See Rep. Hugh Fate, Sponsor Statement, H.B. 15, 23rd Leg., 1st Sess. (Jan. 21, 2003); Rep. Hugh Fate, Sponsor Statement, H.B. 15, 23rd Leg., 2d Sess. (Feb. 24, 2004).
Alaskans for a Common Language, Inc. v. Kritz, 170 P.3d 183, 193 (Alaska 2007) (citations and alterations omitted).
Chrysler Corp. v. Brown, 441 U.S. 281, 311, 99 S.Ct. 1705, 60 L.Ed.2d 208 (1979).
It is also worth noting that, when the new definition of “goods or services” was added to the bill, its title was amended to include “fair trade practices and consumer protection.” This amended title confirms that the focus of the bill had expanded with the addition of the new language.
H.B. 15, 23rd Leg., 2d Sess. (Feb. 24, 2004).
Finally, my construction of this definition is consistent with other authorities suggesting that the UTPA covers the debt collection practices at issue in this case. When we interpret the UTPA, we are required to give great weight to the cases interpreting the Federal Trade Commission Act, which includes violations of the Fair Debt Collection Practices Act. Other courts have recognized that nonjudicial foreclosure services are among the debt collection services encompassed by these federal statutes. So the case law construing these federal statutes is consistent with the legislative amendment to the definition of “goods or services” in 2004. The UTPA applies to debt collection services “involving an indebtedness secured by the borrower's residence,” services that include a nonjudicial foreclosure.

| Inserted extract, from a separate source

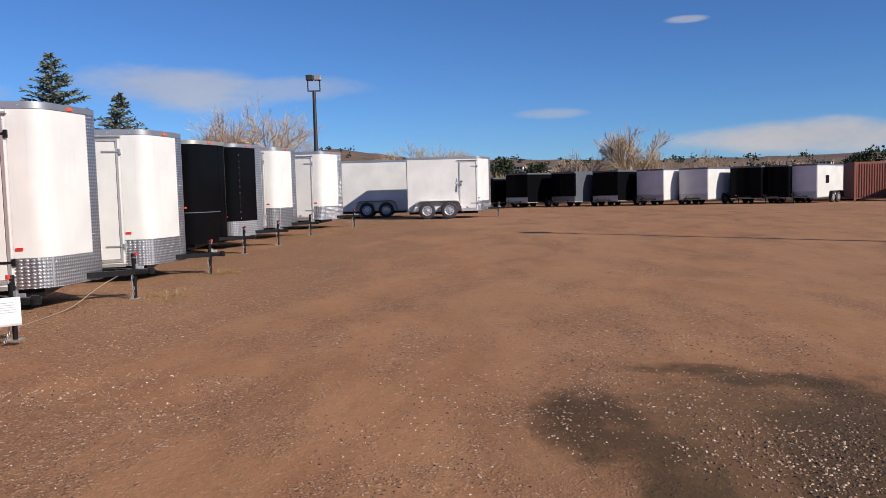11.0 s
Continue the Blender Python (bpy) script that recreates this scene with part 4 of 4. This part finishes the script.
def hill_height(az0, r):
    radii, fs = (150, 200, 260, 330, 420, 520, 640), (0, 0.10, 0.25, 0.42, 0.62, 0.86, 1.0)
    f = float(np.interp(r, radii, fs))
    return 1.3 * min(1, f * 2) + r * math.tan(radians(ridge(az0))) * f


M["tan"] = paint("tan_siding", (0.55, 0.46, 0.36), 0.8, dirty=0.2)
M["offwhite"] = paint("pale_siding", (0.75, 0.72, 0.68), 0.8, dirty=0.2)
M["shingle"] = paint("brown_shingles", (0.16, 0.11, 0.09), 0.9, dirty=0.2)
M["winglass"] = glassy("house_window", (0.03, 0.035, 0.045), 0.2)


def house(label, az0, dist, w, d, hgt, wall_mat, turn):
    t = tagged(new("house"), label, "house", "houses on the hill")
    x, y = -5 + dist * math.cos(radians(az0)), -5.5 + dist * math.sin(radians(az0))
    t.matrix_world = pose(x, y, hill_height(az0, dist) - 1.0, 0, 0, turn)
    part("wall", boxes((-w / 2, w / 2, -d / 2, d / 2, 0, hgt + 1)), wall_mat, t)
    bm = bmesh.new()
    e, z0, z1 = 0.5, hgt + 1, hgt + 1 + d * 0.28
    v = [bm.verts.new(p) for p in ((-w / 2 - e, -d / 2 - e, z0), (w / 2 + e, -d / 2 - e, z0), (w / 2 + e, d / 2 + e, z0), (-w / 2 - e, d / 2 + e, z0), (-w / 2 - e, 0, z1), (w / 2 + e, 0, z1))]
    for f in ((0, 1, 5, 4), (2, 3, 4, 5), (0, 4, 3), (1, 2, 5), (3, 2, 1, 0)):
        bm.faces.new([v[i] for i in f])
    part("roof", bm, "shingle", t)
    for k in range(3):
        for s, axis in ((-1, 0), (1, 0)):
            cx = -w / 2 + w * (k + 0.5) / 3
            win = part("window", boxes((cx - 0.7, cx + 0.7, s * d / 2 - 0.05, s * d / 2 + 0.05, 2.0, 3.3)), "winglass", t)
    for s in (-1, 1):
        part("window", boxes((s * w / 2 - 0.05, s * w / 2 + 0.05, -0.8, 0.8, 2.0, 3.3)), "winglass", t)
    return t


rng = random.Random(12)
for k, (az0, dist) in enumerate(((0.3, 420), (-1.7, 400), (-14.2, 300), (-15.8, 330), (-18.5, 360), (-20.2, 390), (-22, 340), (-23.6, 380), (-25.3, 330), (-26.9, 360), (-28.5, 320), (7.2, 520))):
    house(("pale house on the far hillside", "tan house on the far hillside")[k % 2], az0, dist, rng.uniform(4, 7), rng.uniform(3.5, 5), rng.uniform(1.6, 2.4), ("offwhite", "tan")[k % 2], rng.uniform(-40, 60) + 90)


def hill_shrubs():
    r = random.Random(31)
    V, F = [], []
    for k in range(900):
        az0, dist = r.uniform(-38, 26), r.uniform(170, 640)
        if noise.noise((az0 * 0.4, dist * 0.01, 7)) < r.uniform(-0.5, 0.4):
            continue
        c = Vector((-5 + dist * math.cos(radians(az0)), -5.5 + dist * math.sin(radians(az0)), hill_height(az0, dist) + 0.4))
        size = r.uniform(0.7, 2.0) * (0.6 + dist / 600)
        for j in range(16):
            p = c + Vector((r.gauss(0, 0.5), r.gauss(0, 0.5), abs(r.gauss(0.3, 0.35)))) * size
            q = Vector((r.gauss(0, 1), r.gauss(0, 1), r.gauss(0.4, 0.8))).normalized() * size * 0.55
            n = q.cross(Vector((r.gauss(0, 1), r.gauss(0, 1), r.gauss(0, 1)))).normalized() * size * 0.3
            i = len(V)
            V += [p - n, p + n, p + q]
            F.append((i, i + 1, i + 2))
    tagged(fast_mesh("shrubs", V, F, "juniper"), "dark shrubs dotted over the far hillside", "shrubs", kind="stuff")


hill_shrubs()


# ---- far row of trailers ----
def far_trailer(label, x, y, skin, front, guard, side_window=False, w=2.2, length=4.0, roof="slate", hgt=2.45):
    t = tagged(new("cargo_trailer"), label, "trailer", "far row of trailers")
    t.matrix_world = pose(x, y, rise(x, y), 0, 0, 228)
    h = w / 2
    path = trailer_outline(w, 0.07, length, 0.12, 0.2)
    half = sum((b - a).length for a, b in zip(path, path[1:])) / 2
    part("body", prism(path, 0.38, hgt), skin, t, smooth=True)
    part("front_panel", band(stretch(path, -half + length - 0.1, half - length + 0.1), 0.75, hgt - 0.1, 0.001, 0.004), front, t, smooth=True)
    part("roof_trim", band(path, hgt - 0.08, hgt + 0.02, 0, 0.015), roof, t, smooth=True)
    part("roof", prism(shift(path, -0.03), hgt, hgt + 0.03), roof, t)
    part("stone_guard", band(stretch(path, -half + length, half - length), 0.36, 0.74, 0.001, 0.006), guard, t, smooth=True)
    part("rear_door", boxes((-h + 0.05, h - 0.05, length, length + 0.03, 0.45, hgt - 0.1)), skin, t)
    part("bottom_rail", band(path, 0.33, 0.385, -0.006, 0.018), "dull", t)
    part("drawbar", beam(beam(bmesh.new(), (-0.6, 0.3, 0.42), (-0.04, -1.1, 0.42), 0.06, 0.09), (0.6, 0.3, 0.42), (0.04, -1.1, 0.42), 0.06, 0.09), "frame", t)
    jack(t, -0.9)
    for s in (-1, 1):
        for wy in (2.2, 3.05):
            wh = new("wheel")
            wh.parent = t
            wh.location = (s * h, wy, 0.335)
            part("tyre", lathe([(-0.1, 0.2), (-0.1, 0.30), (-0.07, 0.335), (0.07, 0.335), (0.1, 0.30), (0.1, 0.2)], sides=20), "rubber", wh, smooth=True)
            part("rim", lathe([(s * 0.08, 0.05), (s * 0.104, 0.19), (s * 0.108, 0.18), (s * 0.104, 0.06)], sides=16), "rim", wh, smooth=True)
        fender(t, h, 2.62, s, "frame", span=0.85, lamp=False)
    if side_window:
        part("window", rounded_plate(1.2, 1.7, 1.25, 1.75, h, h + 0.015, 0.05), "glass", t)
    part("clearance_lamp", boxes((-0.1, 0.1, -0.10, -0.05, hgt - 0.06, hgt - 0.02)), "amber", t)
    return t


FAR = (("black", "black", "atp", "black cargo trailer with a bright stone guard", False), ("slate", "black", "atp_dark", "dark grey cargo trailer in the far row", False),
       ("black", "black", "atp", "black cargo trailer with a bright stone guard", False), ("white", "white", "atp", "white cargo trailer with its front in shade", False),
       ("white", "white", "atp", "white cargo trailer with its front in shade", False), ("black", "black", "black", "all black cargo trailer in the far row", False),
       ("black", "black", "black", "all black cargo trailer in the far row", False), ("white", "white", "atp", "white cargo trailer with a small side window", True))
for k, (skin, front, guard, label, win) in enumerate(FAR):
    y = (-4.1, -7.4, -10.28, -13.25, -16.0, -19.2, -20.7, -22.2)[k]
    far_trailer(label, 51.4 - 0.7 * k, y - 0.92, skin, front, guard, win)
far_trailer("black cargo trailer at the near end of the far row", 53.2, -2.6, "black", "black", "black", w=2.0, hgt=2.2)
far_trailer("dark cargo trailer beyond the red container", 45.2, -31.4, "black", "black", "black")
far_trailer("dark cargo trailer beyond the red container", 44.6, -34.6, "slate", "black", "black")


def container():
    t = tagged(new("shipping_container"), "rust red corrugated shipping container", "container")
    t.matrix_world = pose(49.6, -28.9, 0, 0, 0, 0)
    bm = boxes((0, 6, -1.2, 1.2, 0.12, 2.6))
    part("shell", bm, "rust", t)
    for k in range(14):
        part("rib", boxes((-0.05, 0.0, -1.14 + 0.165 * k, -1.06 + 0.165 * k, 0.25, 2.48)), "rust", t)
    for s in (-1, 1):
        part("corner_post", boxes((-0.08, 0.08, s * 1.2 - 0.07, s * 1.2 + 0.07, 0.0, 2.62)), "rust", t)
    return t


container()


# ---- things seen past the champagne trailer ----
def lumber():
    t = tagged(new("lumber_stack"), "stack of weathered brown boards behind the trailers", "lumber")
    t.matrix_world = pose(-1.32, 6.5, 0, 0, 0, 12)
    r = random.Random(2)
    for k in range(16):
        for j in range(4):
            part("board", boxes((-0.3 + 0.15 * j + r.uniform(0, 0.01), -0.16 + 0.15 * j, r.uniform(-0.05, 0.05), 1.0 + r.uniform(-0.05, 0.05), 0.02 + 0.1 * k, 0.105 + 0.1 * k)), "boards", t)
    return t


M["boards"] = paint("weathered_boards", (0.30, 0.17, 0.09), 0.8, dirty=0.5, vary=0.25)
lumber()


def pickup():
    t = tagged(new("pickup_truck"), "dark pickup truck parked beyond the dry field", "truck")
    t.matrix_world = pose(1.2, 150, 3.6, 0, 0, 4)
    part("body", boxes((-3.0, 2.6, -0.9, 0.9, 0.5, 1.15), bev=0.1), "black", t)
    part("cab", boxes((-0.1, 1.7, -0.85, 0.85, 1.15, 1.9), bev=0.16), "black", t)
    part("hood", boxes((1.7, 2.75, -0.88, 0.88, 0.55, 1.22), bev=0.1), "white", t)
    part("windscreen", boxes((0.1, 1.5, -0.87, 0.87, 1.3, 1.75), bev=0.05), "glass", t)
    for x in (-1.9, 1.7):
        for s in (-1, 1):
            bm = bmesh.new()
            tube(bm, (x, s * 0.7, 0.4), (x, s * 0.95, 0.4), 0.4, sides=18)
            part("wheel", bm, "rubber", t)
    return t


pickup()


def roadside_sign(x, y, z):
    t = tagged(new("roadside_sign"), "white roadside board with a dark shape", "sign")
    t.matrix_world = pose(x, y, z, 0, 0, 0)
    part("post", boxes((-0.1, 0.1, -0.05, 0.05, 0, 3.2)), "frame", t)
    part("panel", boxes((-0.9, 0.9, -0.12, -0.06, 1.2, 3.9), bev=0.02), "paper", t)
    for z0, z1, x0, x1 in ((2.9, 3.5, -0.3, 0.5), (2.2, 2.6, -0.6, 0.4), (1.5, 1.8, -0.5, 0.2)):
        part("dark_mark", boxes((x0, x1, -0.14, -0.12, z0, z1)), "print", t)


roadside_sign(9.6, 150, 2.6)
M["wood_pole"] = paint("grey_wood_pole", (0.16, 0.13, 0.11), 0.9, dirty=0.3)
for x, y, z, hh in ((-1.1, 190, 4.5, 9), (0.4, 190, 4.5, 8), (11.8, 240, 6.5, 6)):
    t = tagged(new("utility_pole"), "thin wooden utility pole beyond the field", "utility pole")
    t.location = (x, y, z)
    part("pole", tube(bmesh.new(), (0, 0, -2), (0, 0, hh), 0.14, 0.09, 8), "wood_pole", t)
    part("crossarm", boxes((-1.0, 1.0, -0.06, 0.06, hh - 0.9, hh - 0.75)), "wood_pole", t)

.AS 45.50.545; ASRC Energy Servs. Power and Commc'ns, LLC v. Golden Valley Electric Ass'n, Inc., 267 P.3d 1151, 1158–59 (Alaska 2011).
State v. O'Neill Investigations, Inc., 609 P.2d 520, 529–30 (Alaska 1980).
Glazer v. Chase Home Fin. LLC, 704 F.3d 453, 461–63 (6th Cir.2013); Wilson v. Draper & Goldberg, PLLC, 443 F.3d 373, 376–77 (4th Cir.2006); Shapiro & Meinhold v. Zartman, 823 P.2d 120, 124 (Colo.1992).
In summary, there is nothing in the legislative history that discusses the meaning of “goods or services” in a manner inconsistent with the language of AS 45.50.561(a)(9). Therefore, there is no evidence of a contrary legislative intent that should override the plain meaning of this statutory definition. I would hold that nonjudicial foreclosures are covered by the plain language of the UTPA.